Published online by Cambridge University Press: 19 December 2024
“The earth is but one country and mankind its citizens.”
Bahá’u’lláh (2005 [1891])There is broad consensus that in the highly connected, diverse knowledge society of the twenty-first century, competencies are needed that differ from those that have previously been taught in schools. Numerous sets of skills have been promoted in attempts to define what kind of competencies these should be. While the aims of these skill sets vary to some degree, they have many similarities and all of them are built upon acknowledgement of the importance of foundational knowledge, here meaning basic literacy and numeracy, and on the necessity of glocal contextualization.

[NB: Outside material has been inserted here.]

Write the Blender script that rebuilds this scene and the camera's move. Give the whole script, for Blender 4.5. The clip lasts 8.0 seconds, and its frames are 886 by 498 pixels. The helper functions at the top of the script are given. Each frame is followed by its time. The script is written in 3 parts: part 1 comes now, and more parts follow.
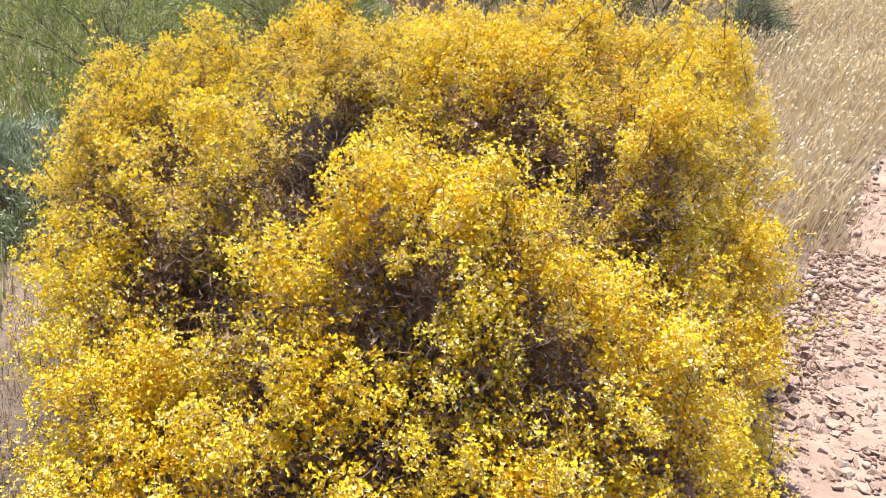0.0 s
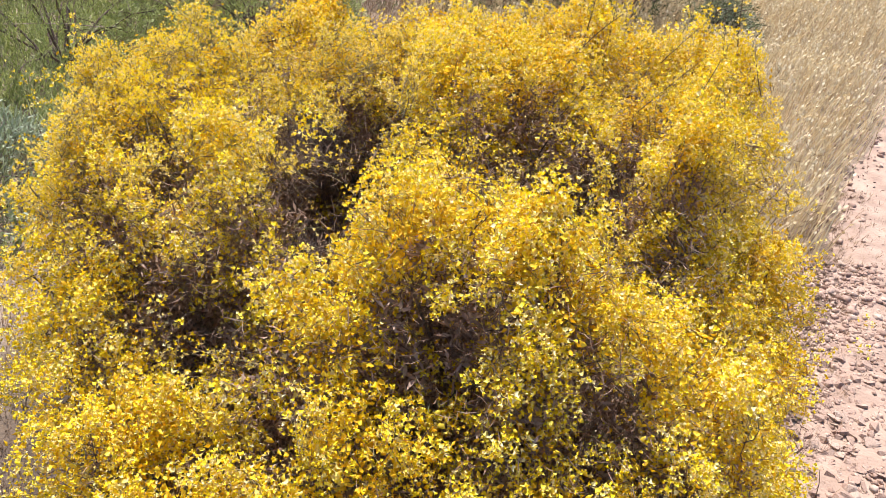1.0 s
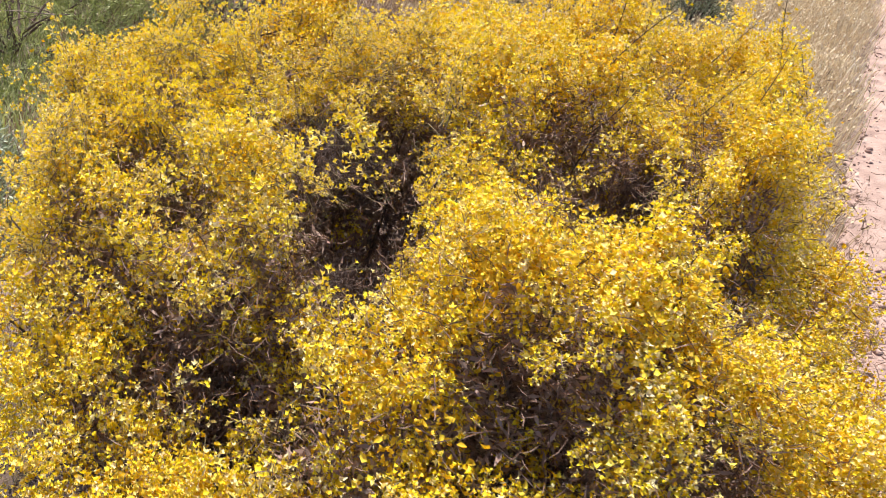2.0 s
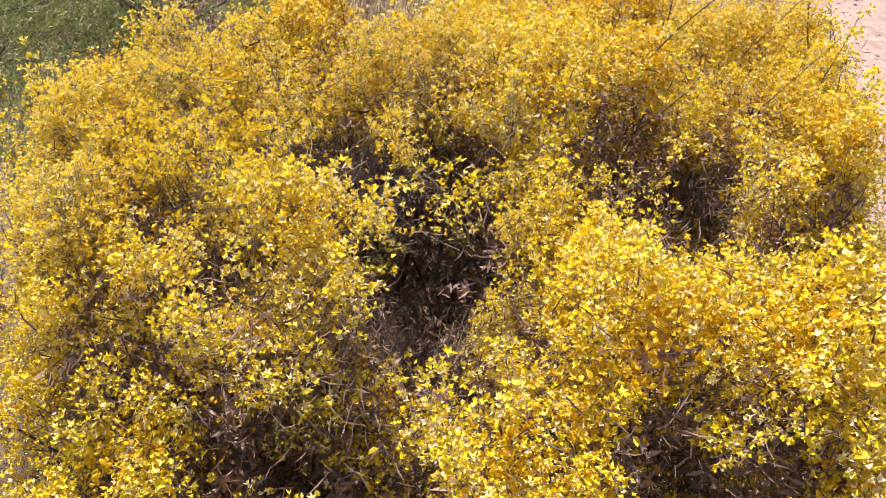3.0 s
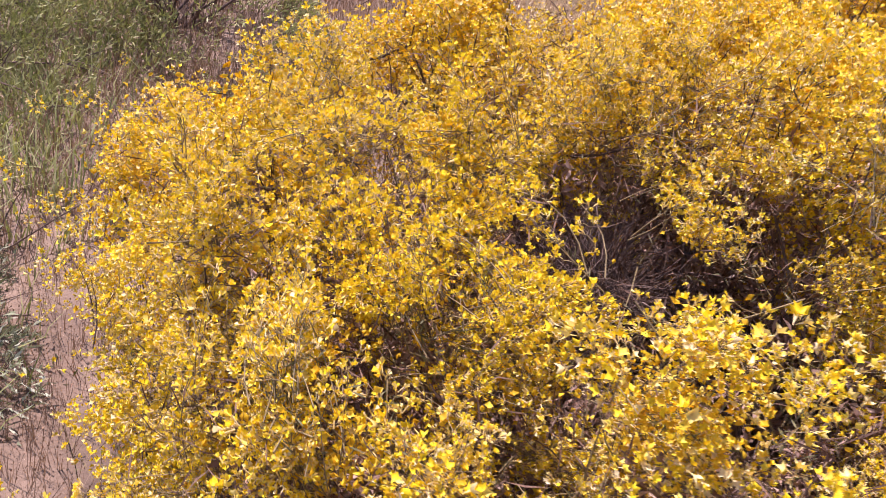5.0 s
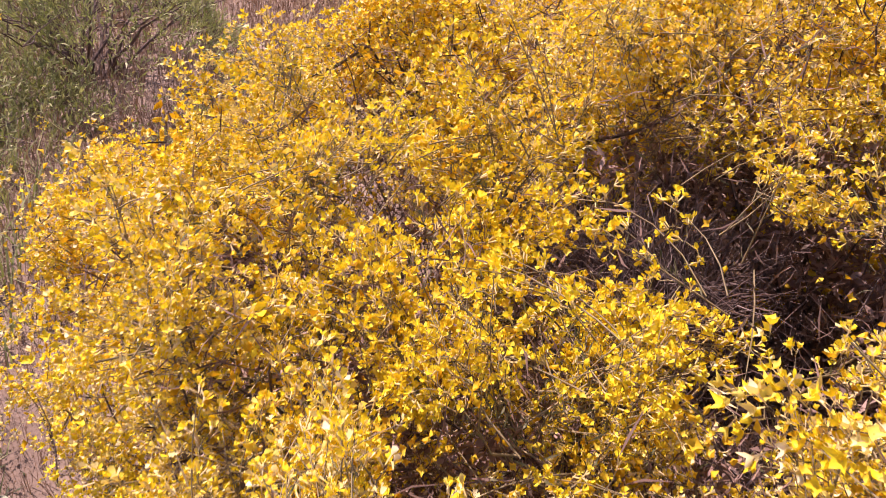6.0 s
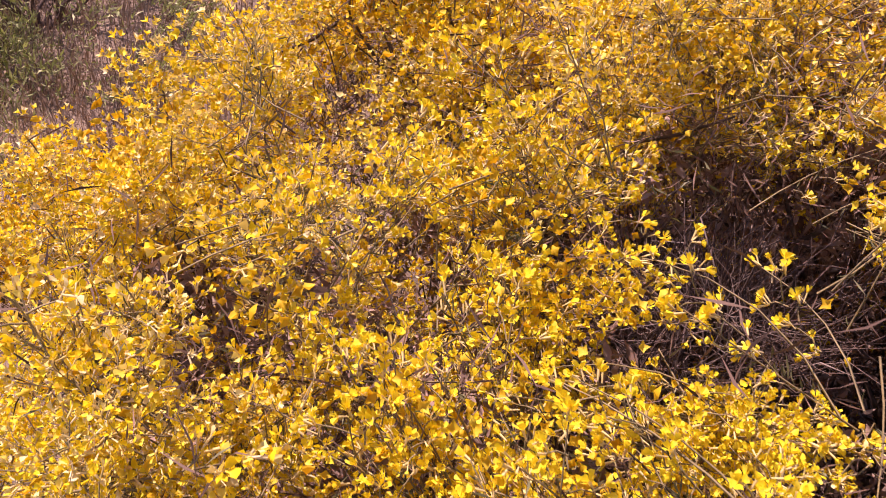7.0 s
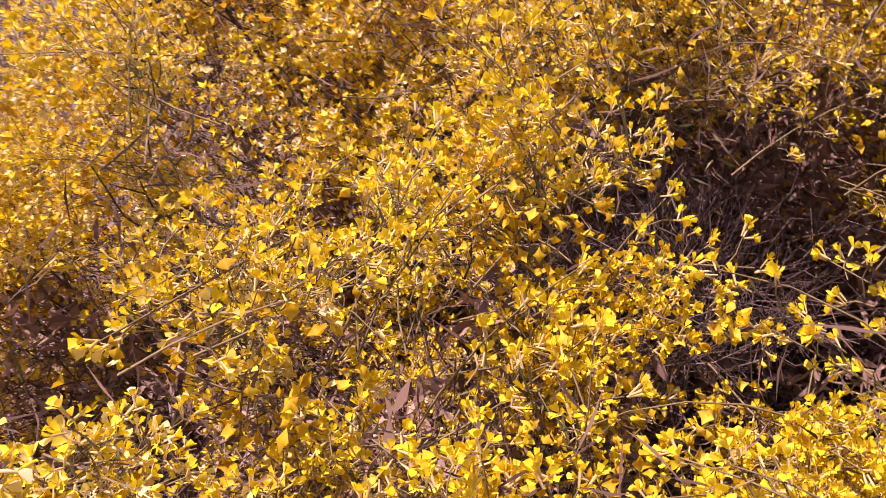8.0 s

The curriculum, a vehicle for steering learning towards desired competencies, has also undergone changes in recent years. Global citizenship education has finally been acknowledged as necessary. Sustainability science is helping to bring learning into direct relationship with the goals of Agenda 2030, and emphasis on values education is growing. In order to integrate these elements into the curriculum, holist approaches such as systems thinking and interdisciplinary techniques are being employed.

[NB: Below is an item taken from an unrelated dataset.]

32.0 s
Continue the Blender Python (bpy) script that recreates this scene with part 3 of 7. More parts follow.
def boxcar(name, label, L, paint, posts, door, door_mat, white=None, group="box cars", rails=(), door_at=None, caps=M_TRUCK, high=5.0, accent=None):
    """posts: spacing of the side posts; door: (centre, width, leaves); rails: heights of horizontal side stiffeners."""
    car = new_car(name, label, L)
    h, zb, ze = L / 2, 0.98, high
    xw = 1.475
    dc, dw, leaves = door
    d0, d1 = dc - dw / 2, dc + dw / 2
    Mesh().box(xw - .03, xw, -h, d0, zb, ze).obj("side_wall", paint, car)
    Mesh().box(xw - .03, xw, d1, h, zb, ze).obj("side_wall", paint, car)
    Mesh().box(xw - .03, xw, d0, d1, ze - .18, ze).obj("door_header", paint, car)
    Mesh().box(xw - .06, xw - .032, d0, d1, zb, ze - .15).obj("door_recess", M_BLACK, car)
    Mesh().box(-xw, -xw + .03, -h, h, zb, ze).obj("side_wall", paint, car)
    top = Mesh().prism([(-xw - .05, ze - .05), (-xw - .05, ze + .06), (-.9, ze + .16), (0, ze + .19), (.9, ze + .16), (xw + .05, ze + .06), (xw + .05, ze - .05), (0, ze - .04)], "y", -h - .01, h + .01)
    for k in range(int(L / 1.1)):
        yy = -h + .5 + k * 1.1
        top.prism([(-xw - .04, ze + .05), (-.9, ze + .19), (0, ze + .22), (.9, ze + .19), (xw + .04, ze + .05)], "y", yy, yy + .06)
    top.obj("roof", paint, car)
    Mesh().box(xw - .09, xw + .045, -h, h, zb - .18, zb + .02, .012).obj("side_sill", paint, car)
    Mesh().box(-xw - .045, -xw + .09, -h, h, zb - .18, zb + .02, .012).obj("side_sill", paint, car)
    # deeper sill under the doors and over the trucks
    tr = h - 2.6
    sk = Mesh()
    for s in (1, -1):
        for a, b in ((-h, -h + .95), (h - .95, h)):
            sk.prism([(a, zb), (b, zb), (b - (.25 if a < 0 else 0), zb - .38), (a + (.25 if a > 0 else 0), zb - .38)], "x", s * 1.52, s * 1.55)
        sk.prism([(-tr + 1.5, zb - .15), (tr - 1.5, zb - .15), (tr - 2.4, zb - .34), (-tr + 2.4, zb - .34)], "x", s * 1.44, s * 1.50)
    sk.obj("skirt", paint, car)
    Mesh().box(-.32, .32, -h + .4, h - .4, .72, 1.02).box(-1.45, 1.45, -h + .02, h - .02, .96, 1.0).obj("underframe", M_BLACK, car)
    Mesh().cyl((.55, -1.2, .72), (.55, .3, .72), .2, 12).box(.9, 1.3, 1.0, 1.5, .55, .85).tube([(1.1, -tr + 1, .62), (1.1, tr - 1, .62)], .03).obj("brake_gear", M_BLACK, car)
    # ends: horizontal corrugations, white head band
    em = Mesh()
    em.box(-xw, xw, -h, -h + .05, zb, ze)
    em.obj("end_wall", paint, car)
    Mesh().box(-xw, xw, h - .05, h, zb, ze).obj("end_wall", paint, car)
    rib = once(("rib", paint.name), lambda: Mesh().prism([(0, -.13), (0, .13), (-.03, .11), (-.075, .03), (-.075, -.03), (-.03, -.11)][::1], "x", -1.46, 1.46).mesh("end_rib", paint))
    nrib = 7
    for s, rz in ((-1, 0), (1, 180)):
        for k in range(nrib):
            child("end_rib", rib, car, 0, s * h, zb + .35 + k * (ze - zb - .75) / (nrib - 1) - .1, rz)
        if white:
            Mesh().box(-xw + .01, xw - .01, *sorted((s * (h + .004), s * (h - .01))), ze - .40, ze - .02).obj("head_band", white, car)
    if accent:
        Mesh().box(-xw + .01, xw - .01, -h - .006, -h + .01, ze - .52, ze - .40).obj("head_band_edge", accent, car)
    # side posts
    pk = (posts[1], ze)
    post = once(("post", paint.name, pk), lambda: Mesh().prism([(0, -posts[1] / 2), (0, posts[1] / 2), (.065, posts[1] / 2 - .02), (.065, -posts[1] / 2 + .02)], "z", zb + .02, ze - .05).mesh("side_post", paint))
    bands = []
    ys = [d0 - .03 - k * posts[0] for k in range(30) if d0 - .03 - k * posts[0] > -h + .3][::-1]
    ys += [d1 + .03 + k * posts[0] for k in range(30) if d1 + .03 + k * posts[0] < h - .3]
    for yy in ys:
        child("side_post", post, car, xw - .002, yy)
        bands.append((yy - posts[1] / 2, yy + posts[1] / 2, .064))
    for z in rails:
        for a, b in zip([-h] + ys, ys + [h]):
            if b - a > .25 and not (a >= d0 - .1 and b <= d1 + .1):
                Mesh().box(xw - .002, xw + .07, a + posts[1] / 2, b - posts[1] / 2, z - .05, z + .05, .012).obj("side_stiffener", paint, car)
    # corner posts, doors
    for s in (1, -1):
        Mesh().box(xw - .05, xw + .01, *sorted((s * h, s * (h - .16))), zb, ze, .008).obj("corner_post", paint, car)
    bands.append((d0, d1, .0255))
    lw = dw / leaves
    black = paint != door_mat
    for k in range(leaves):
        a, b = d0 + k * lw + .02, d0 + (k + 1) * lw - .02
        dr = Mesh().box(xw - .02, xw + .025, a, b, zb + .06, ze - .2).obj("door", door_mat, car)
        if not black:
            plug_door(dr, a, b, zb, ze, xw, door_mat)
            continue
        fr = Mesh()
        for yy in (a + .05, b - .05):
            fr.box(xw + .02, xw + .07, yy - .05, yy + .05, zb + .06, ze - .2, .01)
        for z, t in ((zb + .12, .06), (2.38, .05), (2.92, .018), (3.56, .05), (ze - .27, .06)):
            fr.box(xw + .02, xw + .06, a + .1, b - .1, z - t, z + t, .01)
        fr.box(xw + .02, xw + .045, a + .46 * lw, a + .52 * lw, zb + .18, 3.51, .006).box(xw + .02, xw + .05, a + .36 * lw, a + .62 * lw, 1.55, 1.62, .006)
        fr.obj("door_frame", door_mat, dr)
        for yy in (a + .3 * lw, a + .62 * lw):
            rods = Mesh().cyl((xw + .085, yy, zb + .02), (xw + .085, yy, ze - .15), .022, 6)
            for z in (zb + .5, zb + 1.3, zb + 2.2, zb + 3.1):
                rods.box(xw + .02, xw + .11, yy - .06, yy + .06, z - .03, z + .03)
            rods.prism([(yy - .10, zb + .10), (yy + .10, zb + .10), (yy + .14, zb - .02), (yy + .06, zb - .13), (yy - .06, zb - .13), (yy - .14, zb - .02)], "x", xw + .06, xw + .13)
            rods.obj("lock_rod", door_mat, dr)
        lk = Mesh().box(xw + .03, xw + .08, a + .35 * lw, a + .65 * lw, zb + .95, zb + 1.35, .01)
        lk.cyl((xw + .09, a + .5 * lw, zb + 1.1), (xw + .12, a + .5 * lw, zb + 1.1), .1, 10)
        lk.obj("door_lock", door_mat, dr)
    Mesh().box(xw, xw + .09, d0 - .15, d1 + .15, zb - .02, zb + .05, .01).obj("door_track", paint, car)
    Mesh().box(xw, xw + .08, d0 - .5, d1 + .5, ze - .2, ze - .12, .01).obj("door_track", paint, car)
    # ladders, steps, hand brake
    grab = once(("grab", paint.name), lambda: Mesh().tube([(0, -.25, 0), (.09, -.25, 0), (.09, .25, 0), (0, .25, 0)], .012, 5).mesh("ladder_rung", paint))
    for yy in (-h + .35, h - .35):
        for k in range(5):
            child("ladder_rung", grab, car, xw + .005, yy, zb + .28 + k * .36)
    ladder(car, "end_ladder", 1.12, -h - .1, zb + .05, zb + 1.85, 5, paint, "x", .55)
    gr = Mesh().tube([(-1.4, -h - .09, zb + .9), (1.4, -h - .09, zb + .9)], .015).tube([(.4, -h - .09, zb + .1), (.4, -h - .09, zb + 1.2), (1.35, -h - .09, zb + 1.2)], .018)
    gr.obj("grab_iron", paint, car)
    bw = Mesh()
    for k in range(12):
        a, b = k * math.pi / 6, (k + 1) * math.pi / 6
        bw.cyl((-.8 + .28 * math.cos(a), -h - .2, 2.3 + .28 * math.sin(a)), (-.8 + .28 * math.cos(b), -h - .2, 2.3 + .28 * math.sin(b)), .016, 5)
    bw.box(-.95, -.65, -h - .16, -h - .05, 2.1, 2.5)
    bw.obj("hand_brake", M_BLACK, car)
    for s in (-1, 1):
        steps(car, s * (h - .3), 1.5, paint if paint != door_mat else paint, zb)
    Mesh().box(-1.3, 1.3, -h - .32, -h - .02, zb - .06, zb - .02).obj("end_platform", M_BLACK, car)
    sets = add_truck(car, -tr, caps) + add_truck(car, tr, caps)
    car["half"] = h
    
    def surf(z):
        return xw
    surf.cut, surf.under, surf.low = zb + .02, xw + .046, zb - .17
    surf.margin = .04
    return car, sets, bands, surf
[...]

But the most essential component of quality education is the teacher who can guide and motivate the learner and collaborate with other teachers. Efforts are being made around the globe to increase the numbers of trained teachers and improve their ability to motivate learners.
Updated competencies
Often referred to as “life skills”, “soft skills”, “transversal skills”, “critical skills”, “entrepreneurial skills” and/ or “digital skills”, twenty-first-century skills have varied according to the main concerns of those who advocate them (Joynes et al. 2019). Some focus on personal, professional and practical competencies that will facilitate functioning in the modern economy. Others emphasize skills for personal and global progress in order to promote sustainable development. All of them are dependent upon basic literacy and numeracy proficiency, something that in many countries has been found lacking even in students who attend school. Such so-called learning poverty is now being targeted in order to improve the base upon which more advanced learning can take place.